As I watched a man about my age gathering his sparse possessions from a raggedy tent haphazardly pitched in Whalley's tent city, I couldn't help but feel empathy.

Although I'm not in danger of falling into homelessness myself, it's not an impossible scenario. I'm just a few missed pay cheques and an alcohol or drug addiction away from similar destitution.

And anyway, life is hard enough without adding more hardship. The cost of living in the Lower Mainland is almost so prohibitively high as to be pushing out the working class.

Living Wage Canada estimated that in Metro Vancouver, the minimum wage needed to survive the high cost of rent, food, clothing and other necessities of life is now $19.62 an hour, close to $9 an hour more than the minimum wage set by the provincial government.

If the livable wage continues to rise in Metro Vancouver - as I expect it can only continue to do - who's going to be left to build our glass skyscrapers, clean our toilets or serve us coffee?

The solution to the problem used to be moving to Surrey. Ah yes, Surrey. The fastest growing city in the province, expected to eclipse Vancouver's population in the next decade or so. It's where the working class moved as the gentrification of the big city forced out anybody who couldn't afford - read this next part with a Dr. Evil voiceover - $1 million for a single-family home.

But now even people in Surrey are feeling the persistent pinch of poverty. The city is set to increase the tax rates by 2.9 per cent to pay for all those police officers we don't have, while adding a "cultural and recreational parcel tax" of $100, and a 3.9 per cent user fee increase for municipal facilities.
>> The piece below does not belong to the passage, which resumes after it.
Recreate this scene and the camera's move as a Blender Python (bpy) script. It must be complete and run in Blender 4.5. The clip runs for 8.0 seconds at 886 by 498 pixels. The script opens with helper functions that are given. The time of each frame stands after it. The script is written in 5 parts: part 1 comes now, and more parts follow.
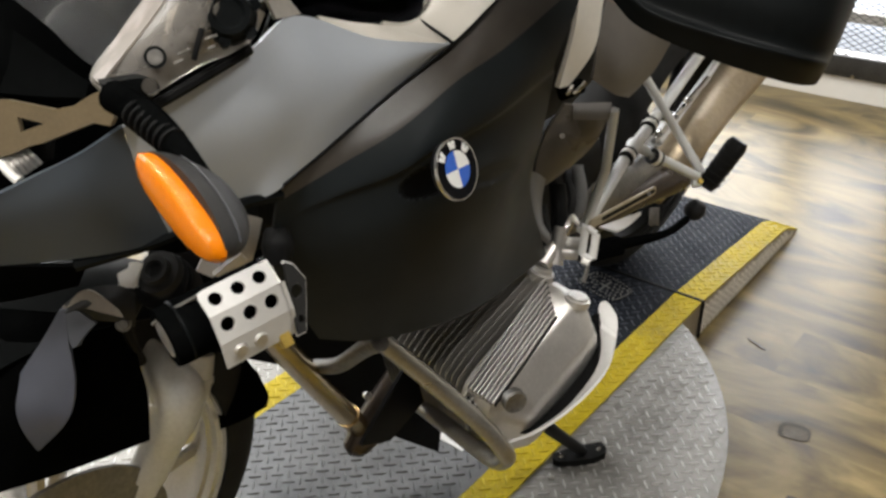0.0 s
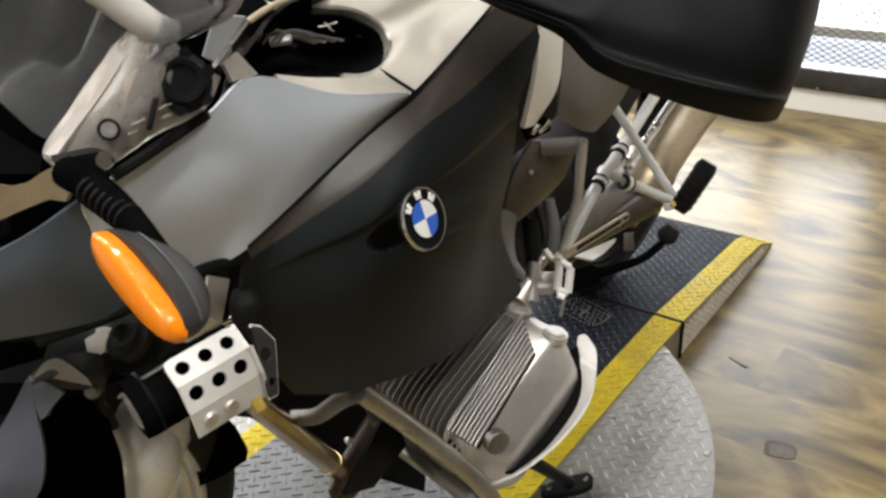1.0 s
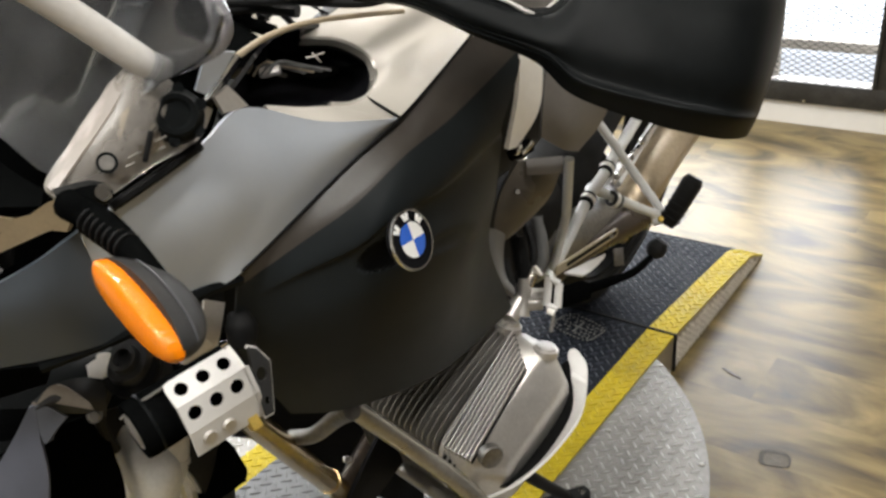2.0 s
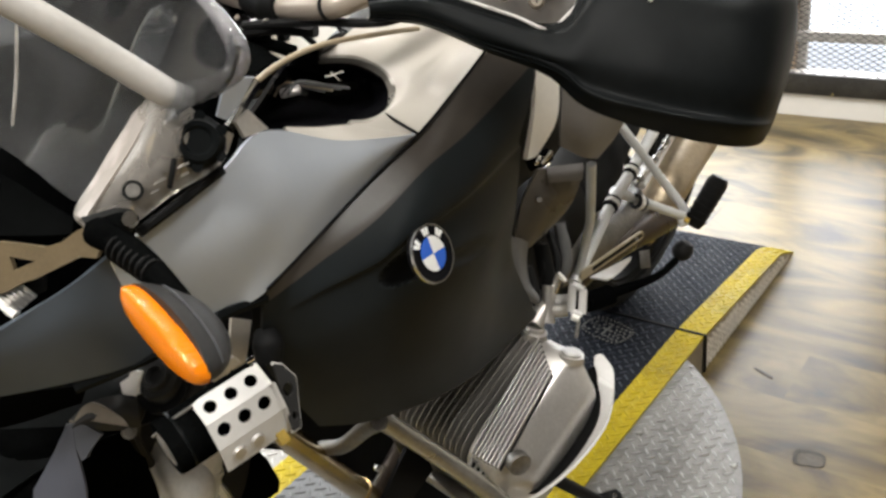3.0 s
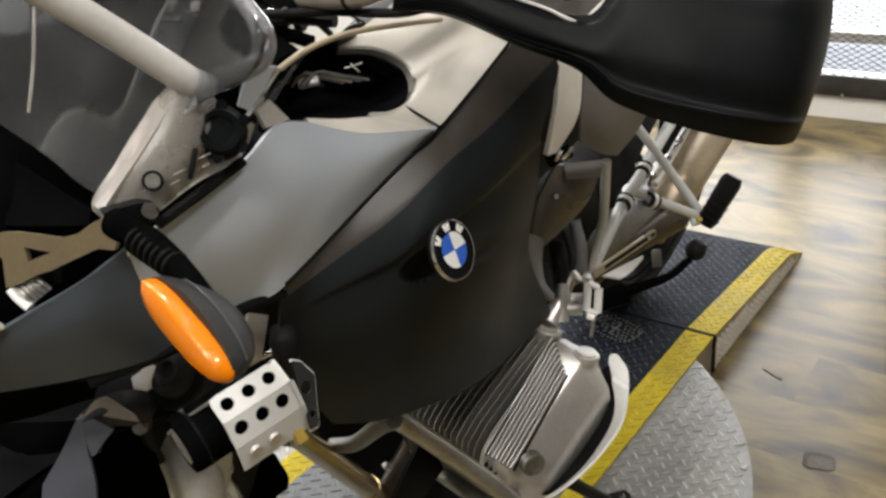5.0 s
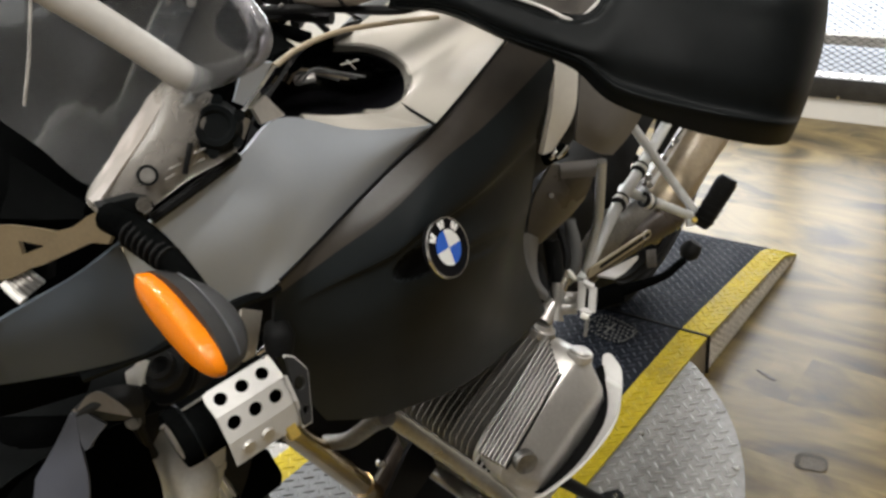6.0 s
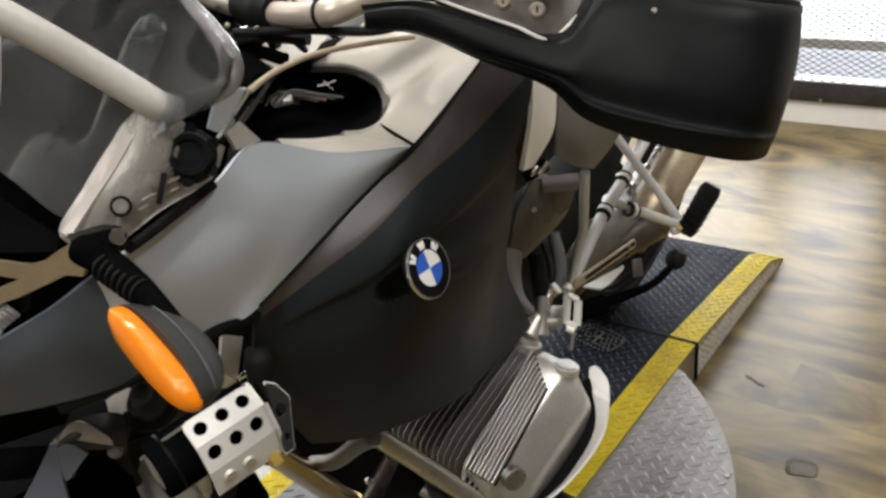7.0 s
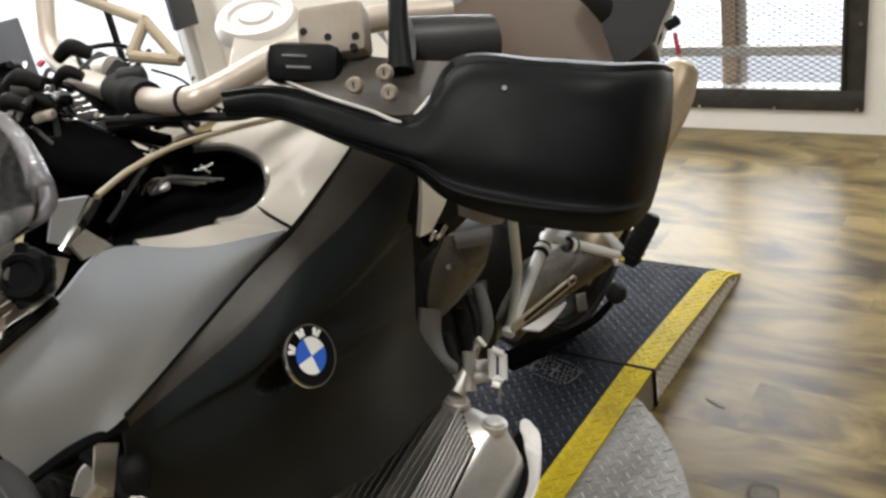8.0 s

With municipal coffers swelled by a seemingly endless supply of development cost charges, one hopes Surrey never runs out of room to develop or we might be in store for a serious tax hike one day.

That's the bad news for homeowners, but it gets worse for those of us who sign away our earnings to a landlord (or lady). The city is planning a $116 increase to secondary suites, putting a strain on affordable rental units at a time when the vulnerably housed can least afford it. That represents a 28.3 per cent fee increase, which will almost certainly be passed along to the renter.

But wait. There's more. There's been talk by the provincial government about allowing hikes to rent control, which is already set at two per cent per year plus the cost of inflation (1.1 per cent). Should that happen, rents could skyrocket beyond the budgetary controls of many people renting.

I don't know about you, but I sure don't get a 3.1-per-cent pay raise every year to ensure my ability to pay rent meets the inflationary value of the property.

To add the last straw to the camel's back, the 2015 transit referendum is proposing a 0.5-per-cent increase to the provincial tax rate to pay for the $7.5-billion regional transportation plan of the Mayor's Council.

It wasn't long ago that Premier Gordon Campbell was dangling a 10-per-cent sales tax carrot in front of the noses of voters to keep the HST alive. Alas, B.C. residents decided we wanted to pay an extra two per cent to go back to an inefficient and antiquated system, and now we're thinking about adding another half-percentage point again.

This, when we already pay a TransLink premium of 17 cents a litre on gasoline in Metro Vancouver. Yeah, no thanks, I've got a Nexus card.

It's just another tiny cut and, individually, it doesn't hurt. But collectively these cuts are bleeding the working class dry.

If things keep up like this, the middle class will soon be taking my place, and I might have to go looking for a good tent.